** Start of Dataset extract **

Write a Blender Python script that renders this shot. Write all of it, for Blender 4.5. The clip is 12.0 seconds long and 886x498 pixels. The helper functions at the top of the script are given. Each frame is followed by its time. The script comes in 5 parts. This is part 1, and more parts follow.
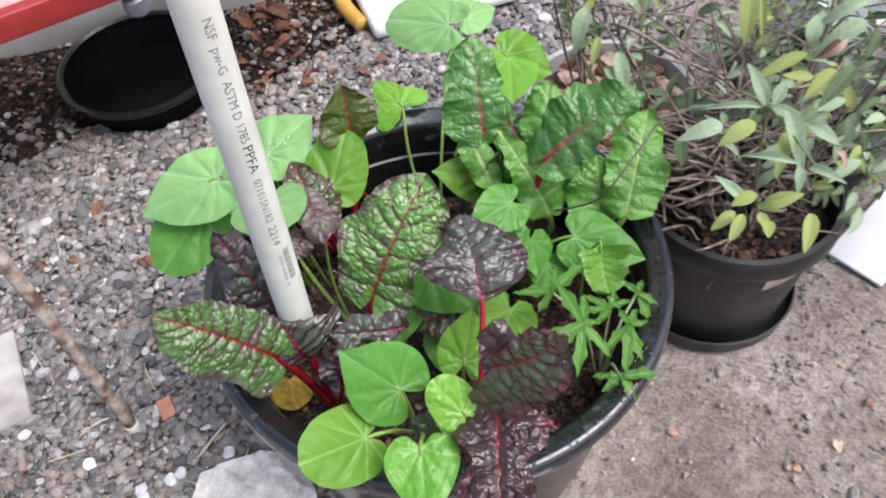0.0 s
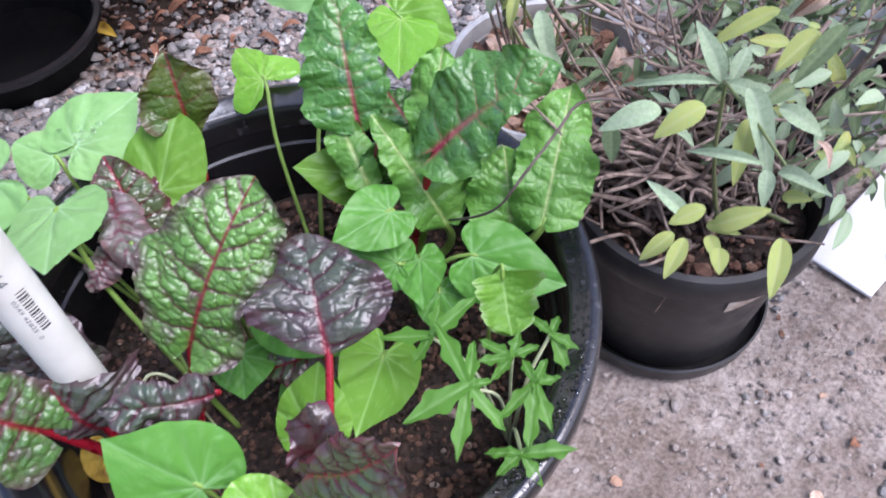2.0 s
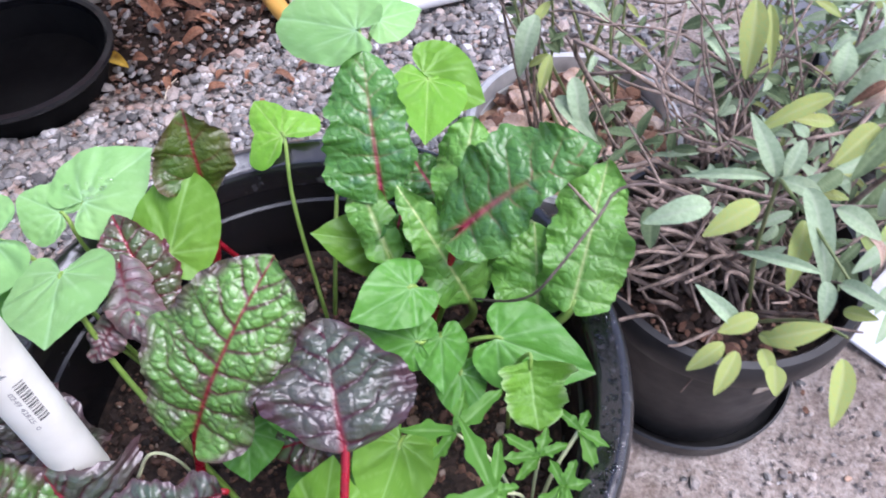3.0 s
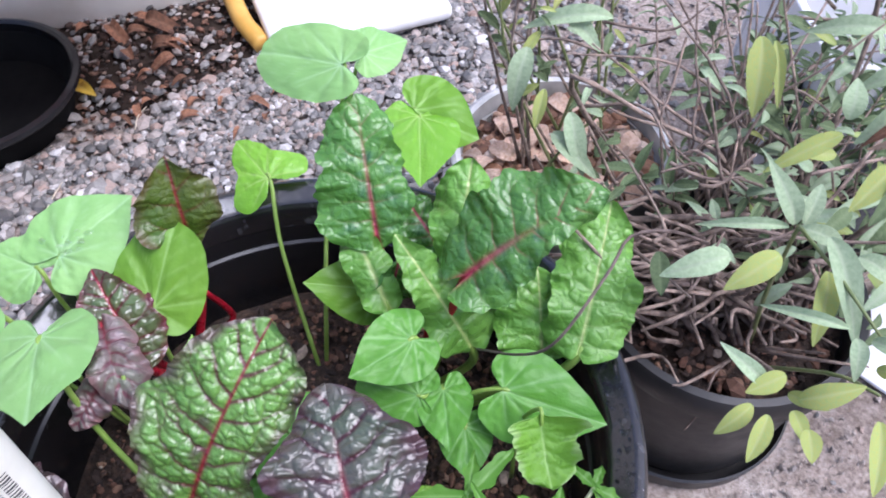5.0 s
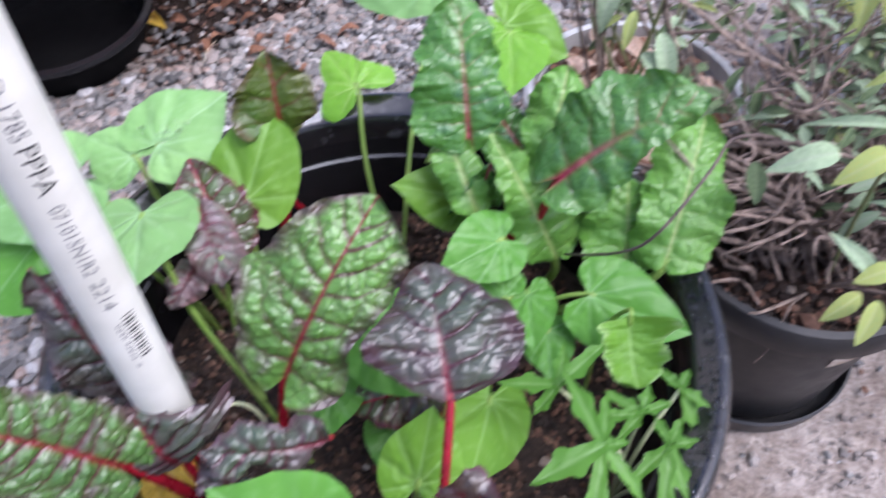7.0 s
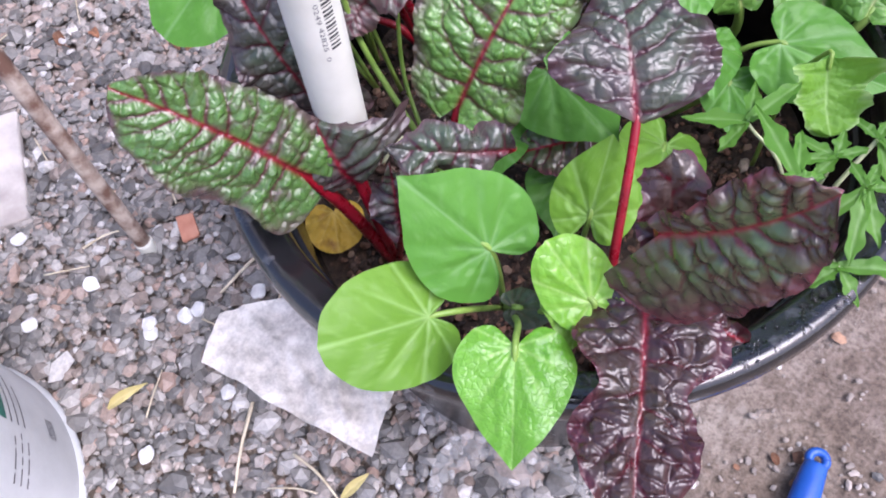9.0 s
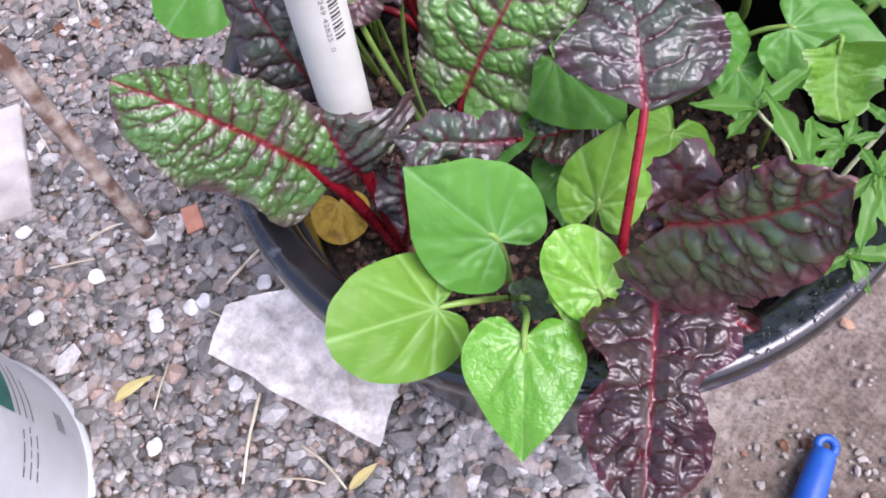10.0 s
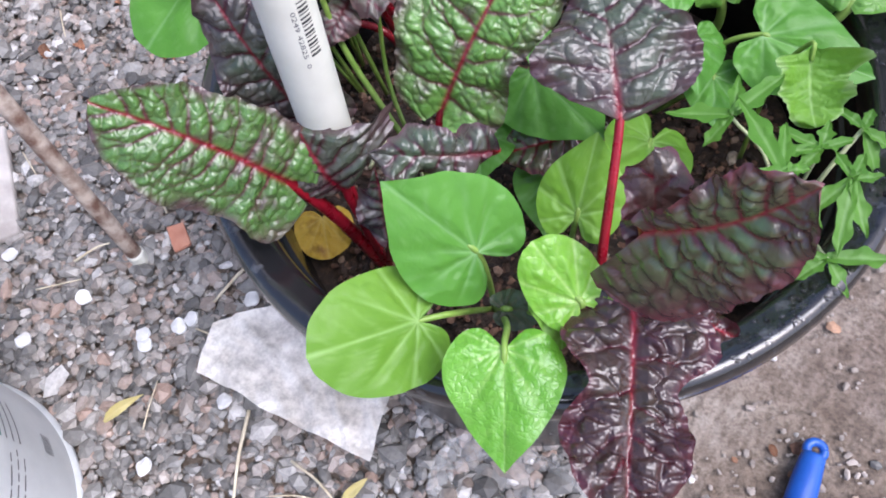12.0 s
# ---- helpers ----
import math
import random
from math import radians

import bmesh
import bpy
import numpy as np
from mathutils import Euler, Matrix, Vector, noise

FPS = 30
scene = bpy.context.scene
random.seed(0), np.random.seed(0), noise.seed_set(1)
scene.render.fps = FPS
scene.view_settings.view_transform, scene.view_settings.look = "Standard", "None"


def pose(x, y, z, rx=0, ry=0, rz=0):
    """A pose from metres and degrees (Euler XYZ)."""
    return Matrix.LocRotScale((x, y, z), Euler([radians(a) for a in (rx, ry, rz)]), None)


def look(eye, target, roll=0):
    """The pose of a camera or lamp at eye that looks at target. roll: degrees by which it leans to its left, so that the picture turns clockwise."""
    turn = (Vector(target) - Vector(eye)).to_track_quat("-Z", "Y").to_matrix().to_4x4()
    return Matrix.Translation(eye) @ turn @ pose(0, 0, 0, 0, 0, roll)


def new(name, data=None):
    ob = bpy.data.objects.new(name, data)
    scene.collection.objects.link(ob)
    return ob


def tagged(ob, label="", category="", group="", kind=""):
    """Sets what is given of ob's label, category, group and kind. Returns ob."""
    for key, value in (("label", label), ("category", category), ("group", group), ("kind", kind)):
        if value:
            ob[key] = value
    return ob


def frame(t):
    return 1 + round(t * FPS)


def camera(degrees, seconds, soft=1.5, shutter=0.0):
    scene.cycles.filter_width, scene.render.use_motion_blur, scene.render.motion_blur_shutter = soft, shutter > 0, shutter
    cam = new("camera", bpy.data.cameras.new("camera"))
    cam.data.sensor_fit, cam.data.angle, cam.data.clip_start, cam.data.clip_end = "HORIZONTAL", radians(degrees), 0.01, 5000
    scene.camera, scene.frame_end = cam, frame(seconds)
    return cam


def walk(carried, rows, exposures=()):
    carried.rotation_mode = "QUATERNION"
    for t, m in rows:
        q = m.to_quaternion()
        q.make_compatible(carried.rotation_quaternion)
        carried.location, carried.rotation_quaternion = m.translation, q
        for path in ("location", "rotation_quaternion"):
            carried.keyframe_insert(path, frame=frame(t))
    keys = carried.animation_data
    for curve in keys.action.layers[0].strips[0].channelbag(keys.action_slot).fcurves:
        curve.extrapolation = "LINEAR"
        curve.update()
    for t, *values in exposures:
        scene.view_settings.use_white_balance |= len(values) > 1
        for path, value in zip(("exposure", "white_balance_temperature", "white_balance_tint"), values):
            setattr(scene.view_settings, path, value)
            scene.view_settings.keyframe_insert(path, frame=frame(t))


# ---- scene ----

** End of Dataset extract **

What is asked:
Set down the material above as is, without any pictures.

Result of the task:
Write a Blender Python script that renders this shot. Write all of it, for Blender 4.5. The clip is 12.0 seconds long and 886x498 pixels. The helper functions at the top of the script are given. Each frame is followed by its time. The script comes in 5 parts. This is part 1, and more parts follow.
0.0 s
2.0 s
3.0 s
5.0 s
7.0 s
9.0 s
10.0 s
12.0 s
# ---- helpers ----
import math
import random
from math import radians

import bmesh
import bpy
import numpy as np
from mathutils import Euler, Matrix, Vector, noise

FPS = 30
scene = bpy.context.scene
random.seed(0), np.random.seed(0), noise.seed_set(1)
scene.render.fps = FPS
scene.view_settings.view_transform, scene.view_settings.look = "Standard", "None"


def pose(x, y, z, rx=0, ry=0, rz=0):
    """A pose from metres and degrees (Euler XYZ)."""
    return Matrix.LocRotScale((x, y, z), Euler([radians(a) for a in (rx, ry, rz)]), None)


def look(eye, target, roll=0):
    """The pose of a camera or lamp at eye that looks at target. roll: degrees by which it leans to its left, so that the picture turns clockwise."""
    turn = (Vector(target) - Vector(eye)).to_track_quat("-Z", "Y").to_matrix().to_4x4()
    return Matrix.Translation(eye) @ turn @ pose(0, 0, 0, 0, 0, roll)


def new(name, data=None):
    ob = bpy.data.objects.new(name, data)
    scene.collection.objects.link(ob)
    return ob


def tagged(ob, label="", category="", group="", kind=""):
    """Sets what is given of ob's label, category, group and kind. Returns ob."""
    for key, value in (("label", label), ("category", category), ("group", group), ("kind", kind)):
        if value:
            ob[key] = value
    return ob


def frame(t):
    return 1 + round(t * FPS)


def camera(degrees, seconds, soft=1.5, shutter=0.0):
    scene.cycles.filter_width, scene.render.use_motion_blur, scene.render.motion_blur_shutter = soft, shutter > 0, shutter
    cam = new("camera", bpy.data.cameras.new("camera"))
    cam.data.sensor_fit, cam.data.angle, cam.data.clip_start, cam.data.clip_end = "HORIZONTAL", radians(degrees), 0.01, 5000
    scene.camera, scene.frame_end = cam, frame(seconds)
    return cam


def walk(carried, rows, exposures=()):
    carried.rotation_mode = "QUATERNION"
    for t, m in rows:
        q = m.to_quaternion()
        q.make_compatible(carried.rotation_quaternion)
        carried.location, carried.rotation_quaternion = m.translation, q
        for path in ("location", "rotation_quaternion"):
            carried.keyframe_insert(path, frame=frame(t))
    keys = carried.animation_data
    for curve in keys.action.layers[0].strips[0].channelbag(keys.action_slot).fcurves:
        curve.extrapolation = "LINEAR"
        curve.update()
    for t, *values in exposures:
        scene.view_settings.use_white_balance |= len(values) > 1
        for path, value in zip(("exposure", "white_balance_temperature", "white_balance_tint"), values):
            setattr(scene.view_settings, path, value)
            scene.view_settings.keyframe_insert(path, frame=frame(t))


# ---- scene ----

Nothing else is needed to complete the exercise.